> **Problem to work on**: List every line below containing "curve".

> **Given material**:
┌──
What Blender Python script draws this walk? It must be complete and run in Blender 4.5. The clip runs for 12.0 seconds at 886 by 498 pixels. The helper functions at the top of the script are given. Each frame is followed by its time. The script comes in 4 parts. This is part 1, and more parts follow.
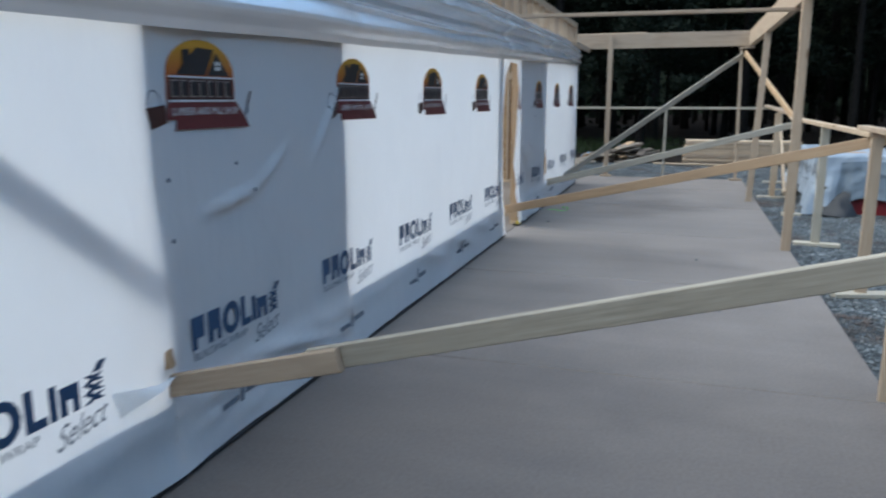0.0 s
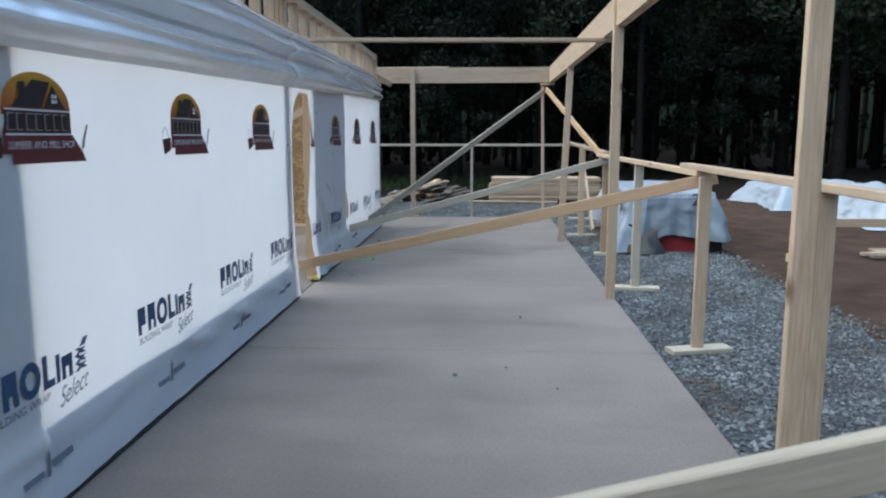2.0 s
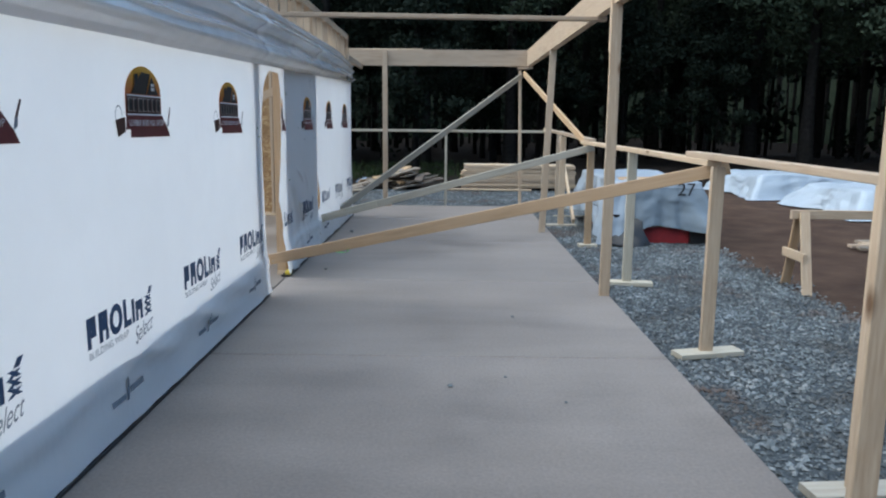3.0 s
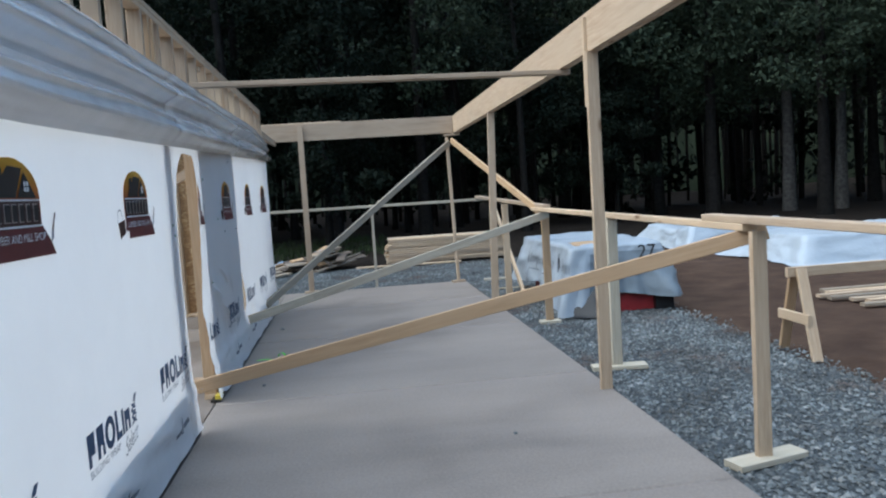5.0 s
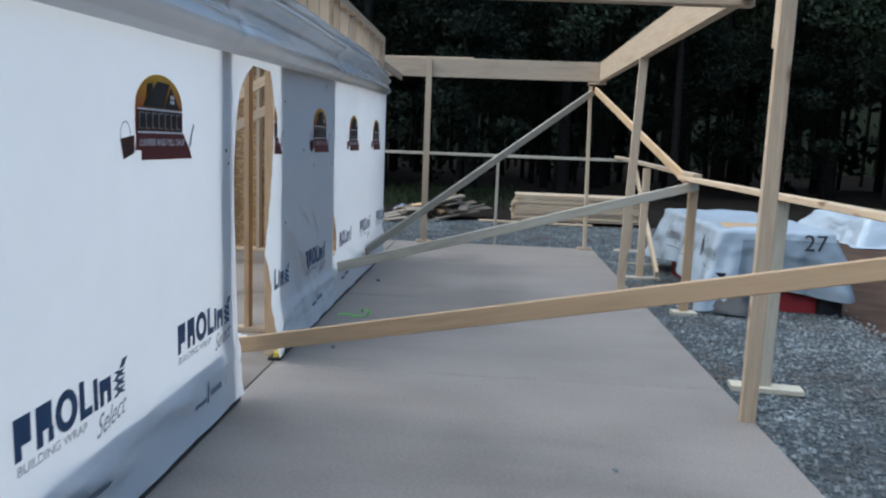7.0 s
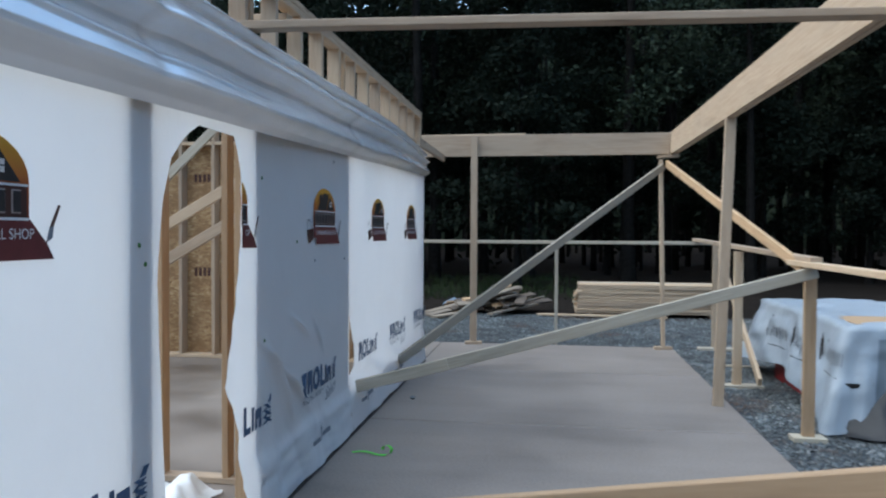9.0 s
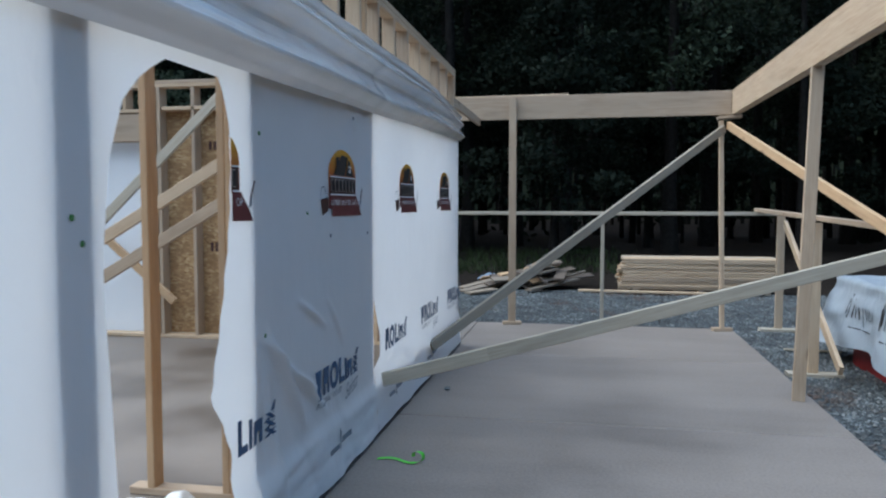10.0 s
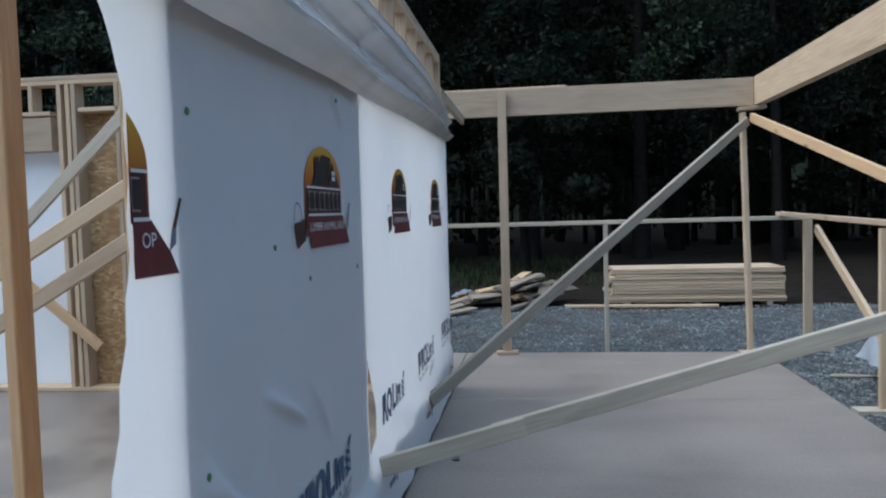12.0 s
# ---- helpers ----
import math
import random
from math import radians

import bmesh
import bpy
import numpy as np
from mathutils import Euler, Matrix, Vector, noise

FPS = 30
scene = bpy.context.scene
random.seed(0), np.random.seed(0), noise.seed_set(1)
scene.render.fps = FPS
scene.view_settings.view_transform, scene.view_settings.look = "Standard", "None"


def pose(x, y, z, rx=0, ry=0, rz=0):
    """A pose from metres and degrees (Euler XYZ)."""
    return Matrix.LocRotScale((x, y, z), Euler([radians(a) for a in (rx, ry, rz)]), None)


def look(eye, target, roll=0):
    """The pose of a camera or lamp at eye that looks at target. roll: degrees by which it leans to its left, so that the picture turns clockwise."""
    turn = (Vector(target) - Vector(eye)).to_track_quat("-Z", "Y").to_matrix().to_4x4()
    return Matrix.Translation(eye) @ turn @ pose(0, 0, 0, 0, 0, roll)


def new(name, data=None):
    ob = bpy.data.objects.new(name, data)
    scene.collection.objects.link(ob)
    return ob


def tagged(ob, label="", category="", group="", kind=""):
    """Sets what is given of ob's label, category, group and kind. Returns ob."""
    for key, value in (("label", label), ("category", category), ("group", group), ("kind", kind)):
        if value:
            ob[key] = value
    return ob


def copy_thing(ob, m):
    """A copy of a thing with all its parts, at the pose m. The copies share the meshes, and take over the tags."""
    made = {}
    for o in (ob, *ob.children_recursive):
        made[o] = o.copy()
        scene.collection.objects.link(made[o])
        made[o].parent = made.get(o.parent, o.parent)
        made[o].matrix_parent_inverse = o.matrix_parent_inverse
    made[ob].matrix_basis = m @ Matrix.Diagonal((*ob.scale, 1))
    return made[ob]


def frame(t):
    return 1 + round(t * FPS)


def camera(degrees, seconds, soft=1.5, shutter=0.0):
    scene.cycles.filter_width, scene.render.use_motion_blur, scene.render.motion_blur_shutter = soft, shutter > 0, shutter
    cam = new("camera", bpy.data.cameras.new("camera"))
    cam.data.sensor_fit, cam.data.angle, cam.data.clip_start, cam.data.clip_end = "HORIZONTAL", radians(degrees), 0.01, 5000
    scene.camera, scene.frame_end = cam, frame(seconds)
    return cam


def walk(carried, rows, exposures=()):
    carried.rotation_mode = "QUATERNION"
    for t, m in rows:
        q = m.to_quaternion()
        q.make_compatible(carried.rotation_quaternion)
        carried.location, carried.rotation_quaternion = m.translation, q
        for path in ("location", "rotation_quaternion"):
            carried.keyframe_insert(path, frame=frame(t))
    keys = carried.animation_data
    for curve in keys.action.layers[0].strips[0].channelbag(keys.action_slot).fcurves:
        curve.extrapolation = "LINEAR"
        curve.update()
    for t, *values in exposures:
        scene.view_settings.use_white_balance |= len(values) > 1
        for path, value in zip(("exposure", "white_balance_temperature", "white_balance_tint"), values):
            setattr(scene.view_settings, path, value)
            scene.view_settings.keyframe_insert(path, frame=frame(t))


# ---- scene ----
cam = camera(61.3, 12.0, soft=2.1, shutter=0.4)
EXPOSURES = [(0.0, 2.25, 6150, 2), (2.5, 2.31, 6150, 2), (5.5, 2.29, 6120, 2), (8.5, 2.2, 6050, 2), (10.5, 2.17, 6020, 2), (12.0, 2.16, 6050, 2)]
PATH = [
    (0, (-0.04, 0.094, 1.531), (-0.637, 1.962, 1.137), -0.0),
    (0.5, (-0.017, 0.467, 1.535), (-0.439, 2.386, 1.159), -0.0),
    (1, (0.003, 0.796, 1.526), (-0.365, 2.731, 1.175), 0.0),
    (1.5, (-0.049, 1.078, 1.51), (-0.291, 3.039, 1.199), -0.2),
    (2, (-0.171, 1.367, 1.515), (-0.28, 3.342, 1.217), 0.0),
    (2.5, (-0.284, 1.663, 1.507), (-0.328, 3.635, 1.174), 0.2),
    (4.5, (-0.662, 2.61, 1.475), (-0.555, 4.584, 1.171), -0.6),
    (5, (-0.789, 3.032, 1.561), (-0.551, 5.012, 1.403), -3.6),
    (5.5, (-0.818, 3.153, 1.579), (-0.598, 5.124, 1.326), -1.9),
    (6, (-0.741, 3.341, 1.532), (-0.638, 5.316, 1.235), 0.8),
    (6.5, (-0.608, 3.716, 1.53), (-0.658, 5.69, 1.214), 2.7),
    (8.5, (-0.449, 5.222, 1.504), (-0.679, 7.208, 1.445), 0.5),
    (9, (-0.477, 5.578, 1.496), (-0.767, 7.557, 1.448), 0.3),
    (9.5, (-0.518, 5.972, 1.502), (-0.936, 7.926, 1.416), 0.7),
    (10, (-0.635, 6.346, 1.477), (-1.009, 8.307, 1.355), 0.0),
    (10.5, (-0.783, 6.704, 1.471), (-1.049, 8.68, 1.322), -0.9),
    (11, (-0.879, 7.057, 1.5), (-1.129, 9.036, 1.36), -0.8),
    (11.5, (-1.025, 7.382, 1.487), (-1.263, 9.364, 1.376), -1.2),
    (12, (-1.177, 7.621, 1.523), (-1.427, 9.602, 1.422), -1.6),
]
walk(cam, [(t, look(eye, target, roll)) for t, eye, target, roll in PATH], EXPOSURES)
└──
> **Solution for this problem**:
    for curve in keys.action.layers[0].strips[0].channelbag(keys.action_slot).fcurves:
        curve.extrapolation = "LINEAR"
        curve.update()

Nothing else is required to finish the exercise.